Half way there? Dec. 21, 1985

  

I can’t remember the last time I took two whole days off from work – illness or not. But the habit could spoil me, getting me to realize just how good it feels to be relaxed.

Safire is here, all the way up from Maryland, part of this insanity we call “love.” Sick or not, making love is the order of the day.

It even snowed (in time for Christmas), leaving a white layer of skimpy frost as our gift (not much but better than coal. If it doesn’t warm up over the next few days, we might legitimately claim we’ve had a White Christmas.

Meanwhile, my illness takes it usual course, and I struggle with the idea that I’m wasting time in attempting to create under such inhospitable conditions – weary and sneezing, desperate to write but without energy to do so.

I’m almost tempted to quit work entirely and regain my youthful vigor and then plunge into learning my craft.
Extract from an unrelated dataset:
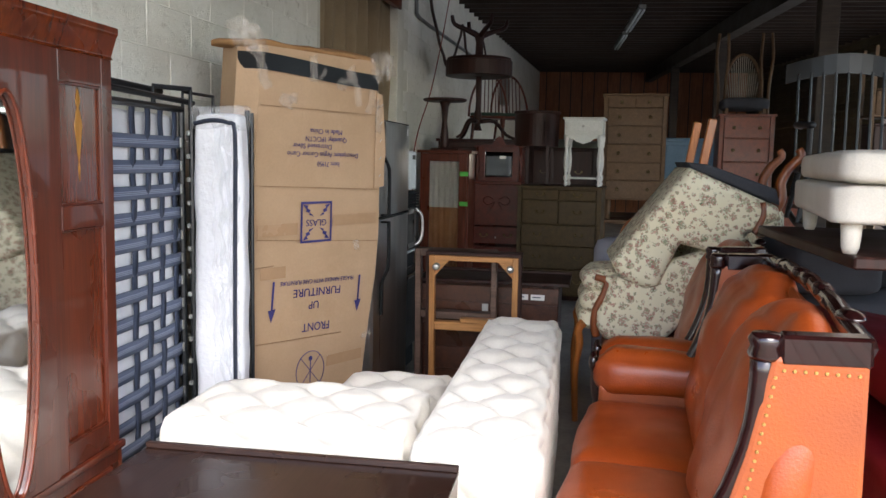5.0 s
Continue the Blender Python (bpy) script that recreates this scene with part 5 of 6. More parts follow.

Only things do not work that way.

Already my body has changed from the great driving days of 79 and 80 when I could almost endure anything. These days, I feel every ache and pain, weariness and strain like I didn’t back then.

My 35th Christmas is only a few days away. A half a life time (if I’m lucky), and yet little accomplished so far.

I suppose the man on the radio was right when he said some people simply have a built-in drive for greatness, while the rest of us simply plod along.

But poet Gray was right, took, when he said opportunity plays as great a role in becoming great as talent does. A farmer, forced to toil in his fields from sun up to sun down is less likely to achieve greatness than the spoiled Ivy League brat who get to flit away his hours.

I am still the farmer, if not in the fields, working long hours leaving little time or energy to advance that part of me I want to promote.

Working as I do now, I have to subtract the hours I must labor from those I can commit to my labor of love.

It is always a trade off between survival and creativity.

Even the zine is largely a blood sucker, doing poorly partly because we as artists don’t know what the fuck we are doing.

I do not think like a business person.

For the New Year, I must resolve to straighten some of this out. Yes, I know, such resolutions are rarely carried out.

And yet, as sluggish at it all seems, a plodding as my life has become, the last few years have shown progress. I’m a better writer than I was, and I expect to be better still as I go on. My talent and my inspiration seem in sync. I am learning how to control the mass of wordage that flows through me and onto paper on a daily basis, and this only after a few years of serious endeavor.

How much better will I become in ten or twenty or thirty years?

That’s the game, Watson, creative independence!

Only these are not the times of great literary grants or sponsorships, especially considering my political social views. I’ve already offended potential benefactors with the last few issues of our zine, and it won’t get any better any time soon.

This brings us to that other critical element of the creative process called integrity. I’m not the kind of writer that tolerates outside restrictions, important people telling me what I need to say or do. I’ll always react to the establishment the way Edgar Allen Poe did, meaning I’ll likely be destined to a similar end.

I must gamble that if I get my work out, people will read it and accept it for what it is.

That’s not an easy hope in a world where everybody wants to censor everybody that disagrees with them.